Serge Leroy a réalisé avec ce film souvent ignoré un tour de force : mettre en scène une histoire avec 4 enfants en guise de protagonistes principaux sans faire se dresser les cheveux sur la tête des spectateurs, chose rare dans l’histoire du cinéma.
Aux antipodes de l’insupportable Dakota Fanning dont les tics de jeu la font déjà ressembler à une Emmanuelle Béart pré pubère, les acteurs sont ici d’un naturel sidérant qui les rend immédiatement sympathiques (à cet égard, la première scène du film avec la bonne est à ranger dans les annales du cinéma).
Tiré d’un livre sulfureux car politiquement incorrect (des enfants meurtriers), le film est en permanence à la croisée de plusieurs genres. Démarrant comme une chronique familiale et basculant dans le thriller avec l’arrivée du mystérieux personnage joué par Delon, on assiste à un régal de huit clos dont le paroxysme est atteint avec l’intrusion de Delon dans la maison.

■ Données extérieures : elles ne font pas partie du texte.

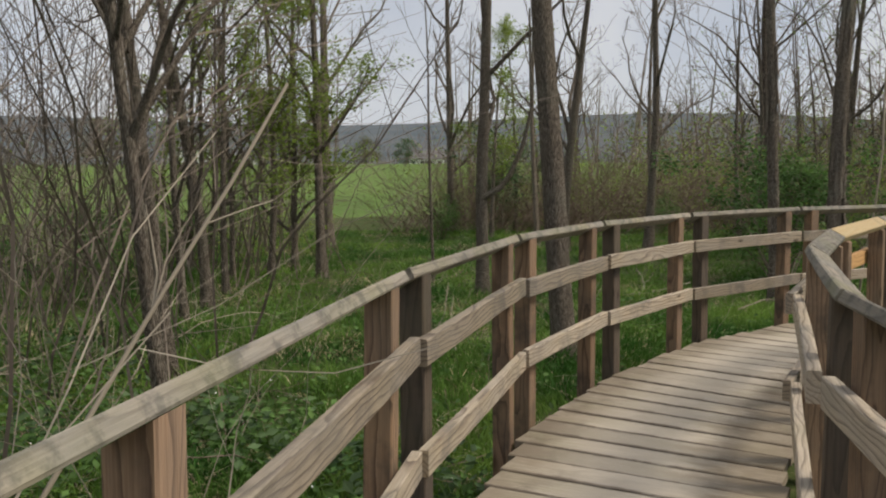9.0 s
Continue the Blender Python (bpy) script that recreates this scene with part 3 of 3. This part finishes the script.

Si les enfants acteurs sont parfaits, que dire de Delon si ce n’est qu’il démontre une nouvelle fois son talent dans un rôle particulièrement difficile. Avec un personnage énigmatique, touchant et dangereux, le bougre balaie toute la panoplie d’acteur et surtout prouve à ceux qui en ont encore besoin qu’il faut être particulièrement doué pour jouer avec des enfants sans tomber dans le n’importe quoi ou le grandiloquent.
Au-delà du simple thriller, le film en profite pour délivrer une critique maintenant désuète mais à l’époque assez visionnaire de l’impact de la télévision sur les enfants (l’assassinat de la bonne au prétexte d’interdiction de télé). Gavés de violence et livrés à eux-mêmes, les bambins ne distinguent plus les frontières entre la fiction et la réalité et en viennent à se comporter comme des esprits machiavéliques en toute innocence (voir la tentative de drague de la jeune fille sur Delon comme reproduction d’un schéma vu à la télé).
Si Leroy n’invente rien et se contente de s’appuyer sur le livre originel, il a le mérite de faire passer cela avec pas mal de finesse. La mise en exergue du rôle des parents et des conséquences de leur absence est analysée sans excès à travers les différents comportements des enfants (du boulimique aux émancipés).
Le film est même assez touchant notamment dans sa peinture du personnage de Boule, gros gamin qui noie son chagrin et l’abandon parental dans la bouffe (avec mention spéciale à Thierry Turchet qui joue -?- le rôle de façon ahurissante).
Atypique dans la filmographie de Delon, ce dernier n’apparaissant véritablement que dans la deuxième moitié du film et dans un rôle en opposition totale avec son image (violent, alcoolique et hirsute), Attention les enfants regardent est un petit bijou à (re)découvrir pour savourer les acteurs et une histoire totalement immorale.
Pour cela, la seule solution, au vu de l’inexistence des passages TV, est de se rabattre sur une édition DVD zone 2 sans bonus. Sur ce point, notons qu’Alain Delon, comme la plupart des stars françaises de l’époque et notamment Belmondo, n’est visiblement pas jugé digne de bénéficier d’éditions correctes dans notre pays. Bonus escamotés, commentaires et interviews invisibles, le tout pour la modique somme de 20 €, tel est le destin des vraies stars françaises. Avec cela, que les maisons d’édition ne viennent pas pleurer contre le téléchargement illégal.